** Start of PROVIDED DATA **
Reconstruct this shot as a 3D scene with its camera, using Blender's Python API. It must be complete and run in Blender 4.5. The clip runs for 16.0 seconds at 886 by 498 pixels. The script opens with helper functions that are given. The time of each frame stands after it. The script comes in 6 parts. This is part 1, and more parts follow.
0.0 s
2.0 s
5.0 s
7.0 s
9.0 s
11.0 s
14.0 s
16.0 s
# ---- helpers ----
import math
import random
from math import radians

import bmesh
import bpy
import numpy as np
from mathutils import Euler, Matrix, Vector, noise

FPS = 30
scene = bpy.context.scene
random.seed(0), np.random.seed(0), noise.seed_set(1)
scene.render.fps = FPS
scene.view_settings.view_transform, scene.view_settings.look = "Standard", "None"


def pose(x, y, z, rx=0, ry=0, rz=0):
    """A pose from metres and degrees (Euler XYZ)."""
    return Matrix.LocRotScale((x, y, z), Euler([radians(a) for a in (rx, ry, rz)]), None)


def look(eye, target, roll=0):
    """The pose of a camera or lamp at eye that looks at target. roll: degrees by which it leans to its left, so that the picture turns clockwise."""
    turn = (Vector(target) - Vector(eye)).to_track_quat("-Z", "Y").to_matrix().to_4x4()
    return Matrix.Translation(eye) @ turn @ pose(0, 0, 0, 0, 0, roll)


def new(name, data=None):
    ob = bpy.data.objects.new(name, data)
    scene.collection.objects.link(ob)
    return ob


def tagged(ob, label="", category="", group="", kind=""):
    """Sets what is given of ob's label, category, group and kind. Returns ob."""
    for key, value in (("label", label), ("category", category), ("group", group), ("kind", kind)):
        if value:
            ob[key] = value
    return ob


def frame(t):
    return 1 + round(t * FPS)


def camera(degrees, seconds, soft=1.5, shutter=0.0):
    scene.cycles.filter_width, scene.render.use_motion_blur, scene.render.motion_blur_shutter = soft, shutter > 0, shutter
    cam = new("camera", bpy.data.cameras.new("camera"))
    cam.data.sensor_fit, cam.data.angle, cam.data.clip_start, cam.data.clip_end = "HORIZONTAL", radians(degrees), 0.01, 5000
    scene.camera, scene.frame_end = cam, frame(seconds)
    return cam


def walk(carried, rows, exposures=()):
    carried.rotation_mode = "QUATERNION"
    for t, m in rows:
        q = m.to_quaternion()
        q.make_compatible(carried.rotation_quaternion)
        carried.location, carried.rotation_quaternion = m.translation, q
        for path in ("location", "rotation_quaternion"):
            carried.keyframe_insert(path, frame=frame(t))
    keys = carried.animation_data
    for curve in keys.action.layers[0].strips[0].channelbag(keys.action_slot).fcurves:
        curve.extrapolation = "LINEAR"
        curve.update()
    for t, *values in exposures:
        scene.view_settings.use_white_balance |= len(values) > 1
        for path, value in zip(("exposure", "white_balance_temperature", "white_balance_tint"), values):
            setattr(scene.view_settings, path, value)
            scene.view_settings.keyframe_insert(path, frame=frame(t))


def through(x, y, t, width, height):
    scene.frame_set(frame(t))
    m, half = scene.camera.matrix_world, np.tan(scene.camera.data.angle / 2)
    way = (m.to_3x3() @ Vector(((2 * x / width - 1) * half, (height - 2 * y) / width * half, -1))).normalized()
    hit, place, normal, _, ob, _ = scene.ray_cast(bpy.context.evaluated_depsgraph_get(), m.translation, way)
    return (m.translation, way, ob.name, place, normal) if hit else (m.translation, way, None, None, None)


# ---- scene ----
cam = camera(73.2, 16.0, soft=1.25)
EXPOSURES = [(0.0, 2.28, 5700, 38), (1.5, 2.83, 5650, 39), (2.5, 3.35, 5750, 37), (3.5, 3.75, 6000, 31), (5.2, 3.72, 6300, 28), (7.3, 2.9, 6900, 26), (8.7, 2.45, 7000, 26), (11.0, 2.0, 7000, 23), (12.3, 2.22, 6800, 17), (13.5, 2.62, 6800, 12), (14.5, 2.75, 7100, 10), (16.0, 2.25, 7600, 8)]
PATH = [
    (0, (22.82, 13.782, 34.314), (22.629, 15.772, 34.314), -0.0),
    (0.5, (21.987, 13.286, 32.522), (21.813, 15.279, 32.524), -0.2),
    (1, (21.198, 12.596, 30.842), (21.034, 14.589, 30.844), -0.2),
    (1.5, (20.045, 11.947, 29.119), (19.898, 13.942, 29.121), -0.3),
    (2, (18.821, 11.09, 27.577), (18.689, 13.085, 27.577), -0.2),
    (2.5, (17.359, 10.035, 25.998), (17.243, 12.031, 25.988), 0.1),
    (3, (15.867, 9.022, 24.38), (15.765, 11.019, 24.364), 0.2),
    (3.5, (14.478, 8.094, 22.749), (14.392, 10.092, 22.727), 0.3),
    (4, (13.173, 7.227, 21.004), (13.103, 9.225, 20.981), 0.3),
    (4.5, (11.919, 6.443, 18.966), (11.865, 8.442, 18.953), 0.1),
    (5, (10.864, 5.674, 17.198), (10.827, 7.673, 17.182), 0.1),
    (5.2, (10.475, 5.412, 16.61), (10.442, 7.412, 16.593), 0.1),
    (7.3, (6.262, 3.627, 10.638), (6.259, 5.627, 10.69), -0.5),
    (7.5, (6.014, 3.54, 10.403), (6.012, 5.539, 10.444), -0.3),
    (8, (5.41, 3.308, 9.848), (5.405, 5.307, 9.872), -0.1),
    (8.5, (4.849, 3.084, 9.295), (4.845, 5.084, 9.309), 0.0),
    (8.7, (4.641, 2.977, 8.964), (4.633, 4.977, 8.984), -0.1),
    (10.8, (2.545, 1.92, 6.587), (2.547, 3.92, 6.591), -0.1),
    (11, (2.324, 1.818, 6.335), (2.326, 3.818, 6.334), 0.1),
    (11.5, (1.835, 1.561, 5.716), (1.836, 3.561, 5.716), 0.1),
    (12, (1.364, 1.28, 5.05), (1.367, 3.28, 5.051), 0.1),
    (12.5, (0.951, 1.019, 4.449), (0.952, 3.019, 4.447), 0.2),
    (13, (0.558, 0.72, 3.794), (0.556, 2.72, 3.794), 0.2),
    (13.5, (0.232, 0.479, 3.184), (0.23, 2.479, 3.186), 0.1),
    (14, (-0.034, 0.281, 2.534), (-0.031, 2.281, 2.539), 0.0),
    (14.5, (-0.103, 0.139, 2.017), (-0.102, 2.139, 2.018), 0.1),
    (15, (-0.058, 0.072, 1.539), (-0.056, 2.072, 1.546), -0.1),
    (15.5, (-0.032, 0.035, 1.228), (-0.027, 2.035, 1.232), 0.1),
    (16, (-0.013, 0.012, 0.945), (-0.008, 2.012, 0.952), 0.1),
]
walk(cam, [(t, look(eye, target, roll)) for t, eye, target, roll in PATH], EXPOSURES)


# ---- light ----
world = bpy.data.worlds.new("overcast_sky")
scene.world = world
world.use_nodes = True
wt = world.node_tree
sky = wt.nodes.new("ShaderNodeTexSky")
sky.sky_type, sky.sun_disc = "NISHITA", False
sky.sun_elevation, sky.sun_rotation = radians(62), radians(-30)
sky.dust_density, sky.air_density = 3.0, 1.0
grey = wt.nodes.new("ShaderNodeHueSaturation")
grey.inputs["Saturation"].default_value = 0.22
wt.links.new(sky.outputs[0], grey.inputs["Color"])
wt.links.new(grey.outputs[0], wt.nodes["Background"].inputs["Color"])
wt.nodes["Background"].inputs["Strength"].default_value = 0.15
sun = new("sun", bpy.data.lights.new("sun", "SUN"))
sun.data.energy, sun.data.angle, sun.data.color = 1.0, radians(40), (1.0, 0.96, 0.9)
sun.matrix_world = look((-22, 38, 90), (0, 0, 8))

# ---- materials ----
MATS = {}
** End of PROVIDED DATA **
• AIM: Working from the data above, extract solely the lines from the one containing "setattr(scene.view_settings, path, value)" through the one containing "return (m.translation, way, ob.name, place, normal)", exactly as they appear, both included.

• FINISHED EXERCISE:
            setattr(scene.view_settings, path, value)
            scene.view_settings.keyframe_insert(path, frame=frame(t))


def through(x, y, t, width, height):
    scene.frame_set(frame(t))
    m, half = scene.camera.matrix_world, np.tan(scene.camera.data.angle / 2)
    way = (m.to_3x3() @ Vector(((2 * x / width - 1) * half, (height - 2 * y) / width * half, -1))).normalized()
    hit, place, normal, _, ob, _ = scene.ray_cast(bpy.context.evaluated_depsgraph_get(), m.translation, way)
    return (m.translation, way, ob.name, place, normal) if hit else (m.translation, way, None, None, None)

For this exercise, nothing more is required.